In practice, many teams miss the governance boundary because they look for one malicious file instead of the identity and lifecycle mechanisms that allow the process to return through services, cron jobs, profiles, or policy drift. The risk is amplified when persistence touches secrets, token issuance, or privileged automation paths described in the Top 10 NHI Issues and the Ultimate Guide to NHIs — Lifecycle Processes for Managing NHIs. NIST CSF 2.0 also reinforces that governance must connect asset, access, and recovery functions rather than stopping at detection. In practice, many security teams encounter persistent NHI abuse only after the workload has already re-registered itself and regained execution authority, rather than through intentional lifecycle control.
How It Works in Practice
The operational test is simple: if the malware can re-establish execution by abusing a workload identity, renewing credentials, or editing startup and policy mechanisms, then the response must include NHI governance controls. That means inventorying the affected machine as a non-human identity-bearing asset, identifying what secrets, certificates, API keys, and tokens it can reach, and revoking or re-issuing them through a controlled lifecycle. The same thinking applies to service accounts, CI/CD runners, scheduled tasks, and container workloads. Once persistence is tied to identity and authorisation, the question becomes whether the system can still act after compromise, not merely whether the binary is gone.
Practitioners should align containment to the control plane. That usually includes rotating affected secrets, disabling standing access, checking for hidden service registrations, validating cron and autostart paths, and reviewing whether RBAC or PAM policies were modified to preserve access. The 52 NHI Breaches Analysis shows why this matters: persistence often rides on weak lifecycle hygiene rather than exotic tradecraft. NIST CSF 2.0 is useful here because it ties identification, protection, detection, response, and recovery into one operating model, while the NIST Cybersecurity Framework 2.0 gives teams a language for re-securing the workload after compromise.
- Revoke or rotate any secret the compromised workload could reuse.
- Check service managers, scheduled tasks, login profiles, and automation hooks.
- Verify whether the workload identity has been duplicated or reissued elsewhere.
- Review policy changes that could preserve execution after reboot or redeploy.
These controls tend to break down in highly elastic environments because the workload may reappear faster than responders can complete manual revocation and reconciliation.
Common Variations and Edge Cases
Tighter persistence controls often increase operational overhead, requiring organisations to balance rapid recovery against the friction of rotating credentials and validating every restart path. Best practice is evolving for environments where workloads are rebuilt continuously, because the line between legitimate redeployment and malicious re-entry is often blurry. In those cases, the governance question is not whether the workload exists, but whether its identity, secrets, and authorisation state are still trustworthy after each execution cycle.
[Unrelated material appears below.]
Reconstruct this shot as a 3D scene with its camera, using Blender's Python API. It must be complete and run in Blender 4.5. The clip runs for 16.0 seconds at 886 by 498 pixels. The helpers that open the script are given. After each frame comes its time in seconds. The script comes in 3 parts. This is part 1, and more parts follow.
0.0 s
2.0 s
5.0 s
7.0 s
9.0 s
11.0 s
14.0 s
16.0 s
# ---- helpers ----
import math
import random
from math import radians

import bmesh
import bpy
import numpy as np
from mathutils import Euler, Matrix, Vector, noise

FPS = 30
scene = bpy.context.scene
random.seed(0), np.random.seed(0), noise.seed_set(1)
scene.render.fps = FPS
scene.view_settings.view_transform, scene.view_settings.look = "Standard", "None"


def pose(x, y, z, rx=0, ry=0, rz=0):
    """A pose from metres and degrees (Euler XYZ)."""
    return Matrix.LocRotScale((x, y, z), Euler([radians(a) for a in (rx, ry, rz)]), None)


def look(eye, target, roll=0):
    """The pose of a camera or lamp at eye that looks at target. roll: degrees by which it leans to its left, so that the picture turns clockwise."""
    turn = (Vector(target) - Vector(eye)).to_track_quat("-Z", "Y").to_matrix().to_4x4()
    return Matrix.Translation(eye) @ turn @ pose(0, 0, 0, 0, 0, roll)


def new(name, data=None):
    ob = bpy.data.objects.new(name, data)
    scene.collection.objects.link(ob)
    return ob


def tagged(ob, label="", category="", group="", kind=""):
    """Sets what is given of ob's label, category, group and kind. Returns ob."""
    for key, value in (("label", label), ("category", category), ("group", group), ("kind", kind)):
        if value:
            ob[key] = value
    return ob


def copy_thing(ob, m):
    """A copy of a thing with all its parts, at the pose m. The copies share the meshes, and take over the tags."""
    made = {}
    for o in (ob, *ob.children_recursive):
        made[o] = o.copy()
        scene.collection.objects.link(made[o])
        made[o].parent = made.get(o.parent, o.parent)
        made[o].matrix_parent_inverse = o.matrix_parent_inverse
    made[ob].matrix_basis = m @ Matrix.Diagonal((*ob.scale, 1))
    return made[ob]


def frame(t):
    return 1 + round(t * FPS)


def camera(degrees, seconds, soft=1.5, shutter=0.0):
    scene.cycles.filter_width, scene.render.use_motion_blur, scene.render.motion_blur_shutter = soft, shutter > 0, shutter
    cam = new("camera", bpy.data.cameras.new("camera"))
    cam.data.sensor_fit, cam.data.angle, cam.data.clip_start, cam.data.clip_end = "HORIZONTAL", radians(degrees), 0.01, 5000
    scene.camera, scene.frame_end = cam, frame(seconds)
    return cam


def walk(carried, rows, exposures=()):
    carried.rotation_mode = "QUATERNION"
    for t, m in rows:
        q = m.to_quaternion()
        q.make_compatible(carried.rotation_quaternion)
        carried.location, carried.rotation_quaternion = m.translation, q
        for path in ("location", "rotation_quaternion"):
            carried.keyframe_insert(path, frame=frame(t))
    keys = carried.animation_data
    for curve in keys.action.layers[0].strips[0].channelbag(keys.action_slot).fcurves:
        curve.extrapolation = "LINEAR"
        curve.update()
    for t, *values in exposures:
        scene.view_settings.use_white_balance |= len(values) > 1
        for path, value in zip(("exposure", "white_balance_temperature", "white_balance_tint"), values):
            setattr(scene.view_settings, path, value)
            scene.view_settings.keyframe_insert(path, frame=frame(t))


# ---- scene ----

There is also no universal standard for when persistence becomes an NHI issue in every environment. For example, a lab system with no secrets and no external connectivity may be handled as conventional malware remediation, while a production agent that can access databases, deploy code, or call other services should be treated as a lifecycle and access problem. That distinction is especially important where persistence is linked to supply chain activity, as seen in the Shai Hulud npm malware campaign, or where defenders need a deeper model of identity scope from the Ultimate Guide to NHIs. The practical threshold is clear: once persistence can preserve authority, not just presence, it belongs in NHI governance.
Standards & Framework Alignment
This section maps relevant standards and security frameworks to the operational risks and controls described in this guidance.
OWASP Non-Human Identity Top 10 address the attack and risk surface, while NIST CSF 2.0 and NIST AI RMF set the governance and control requirements practitioners need to meet.
| Framework | Control / Reference | Relevance |
|---|---|---|
| OWASP Non-Human Identity Top 10 | NHI-03 | Persistent access often means stale or reusable NHI secrets remain valid. |
| NIST CSF 2.0 | PR.AC-4 | Persistent malware exploits access rights and policy drift across workloads. |
| NIST AI RMF | GOV | When workloads act autonomously, governance must cover lifecycle and accountability. |
Assign ownership for workload behaviour and require review of post-compromise execution authority.